A monte di questa analisi, peraltro ripetuta svariate volte, va ricordato che la Pa non ha un vero datore di lavoro, cioé colui che tiene i conti e che deve conseguire un risultato. Operazione che dovrebbero fare dirigenti e politici che li governano. Ma nessuno fa questo.

Dal quadro che precede si capisce la causa di tutto ciò che non è stato fatto, dal che derivano i CNF, cioè i Costi del Non Fare, che pian piano l’opinione pubblica comincia a percepire.

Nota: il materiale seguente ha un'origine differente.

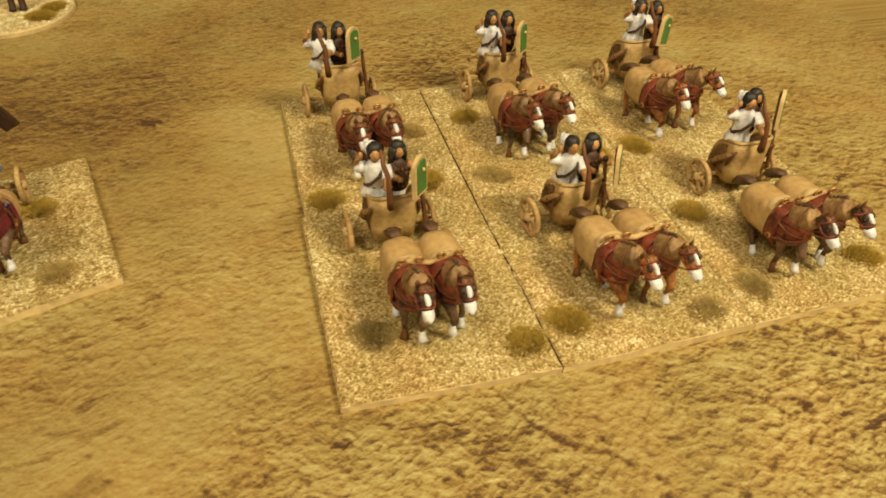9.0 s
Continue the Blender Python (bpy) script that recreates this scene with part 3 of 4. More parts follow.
    tube(bm, [(b * 1.8, 18.6, 9.4), (b * 2.1, 17.5, 7.2), (b * 2.0, 18.0, 5.6), (b * 2.0, 17.8, 4.8), (b * 2.0, 16.4, 3.2), (b * 2.0, 15.6, 1.8)], [2.1, 1.4, 0.75, 0.8, 0.5, 0.6], legs_mat, 8)
    tube(bm, [(b * 2.0, 15.8, 2.1), (b * 2.0, 15.4, 1.3), (b * 2.0, 15.2, 0.8), (b * 2.0, 14.8, 0.0)], [0.55, 0.64, 0.7, 0.95], S_WHITE, 8)
    # tail, carried high
    drop, size = (1.6, 1.0) if general else (1.3, 1.15)
    tm = Matrix.Translation((0, 21.5, 11.6)) @ Matrix.Scale(size, 4) @ Matrix.Translation((0, -21.5, -11.6))
    tube(bm, [(0, 21.5, 11.6), (0, 22.6, 12.4 - 0.3 * drop), (0, 23.8, 12.9 - 0.6 * drop), (0, 25.2, 12.7 - drop), (0, 26.4, 11.9 - drop), (0, 26.9, 11.1 - drop)], [0.55, 0.7, 1.15, 1.4, 1.2, 0.5], S_TAIL, 12, 0.75, m=tm)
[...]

In Sicilia, per esempio, il fare poteva essere: il Ponte sullo Stretto (8 miliardi); la Tav light ME-CT-PA (5 miliardi); la Nord-Sud e la chiusura dell’anello autostradale (3 miliardi); la ristrutturazione delle Reti idriche dai bacini alle porte delle città (3 miliardi); gli impianti di depurazione (un miliardo); la costruzione di otto impianti per la produzione di energia a base di RSU (3 miliardi); la filiera del legno dalle piante alla cellulosa, fino al tavolame e simili prodotti (2 miliardi); la riparazione dei 400 siti ad alto rischio idrogeologico (5 miliardi), la ricostruzione degli 829 borghi  (5 miliardi), e via enumerando. Saremo più precisi nelle inchieste da oggi in uscita sui CNF.
Dall’approssimativo elenco indicato si capisce che se i politicanti siciliani fossero stati, invece, veri politici e avessero speso una cinquantina di miliardi, la Sicilia sarebbe diventata una regione ricca, benestante e senza disoccupazione. Utopia? No, realismo!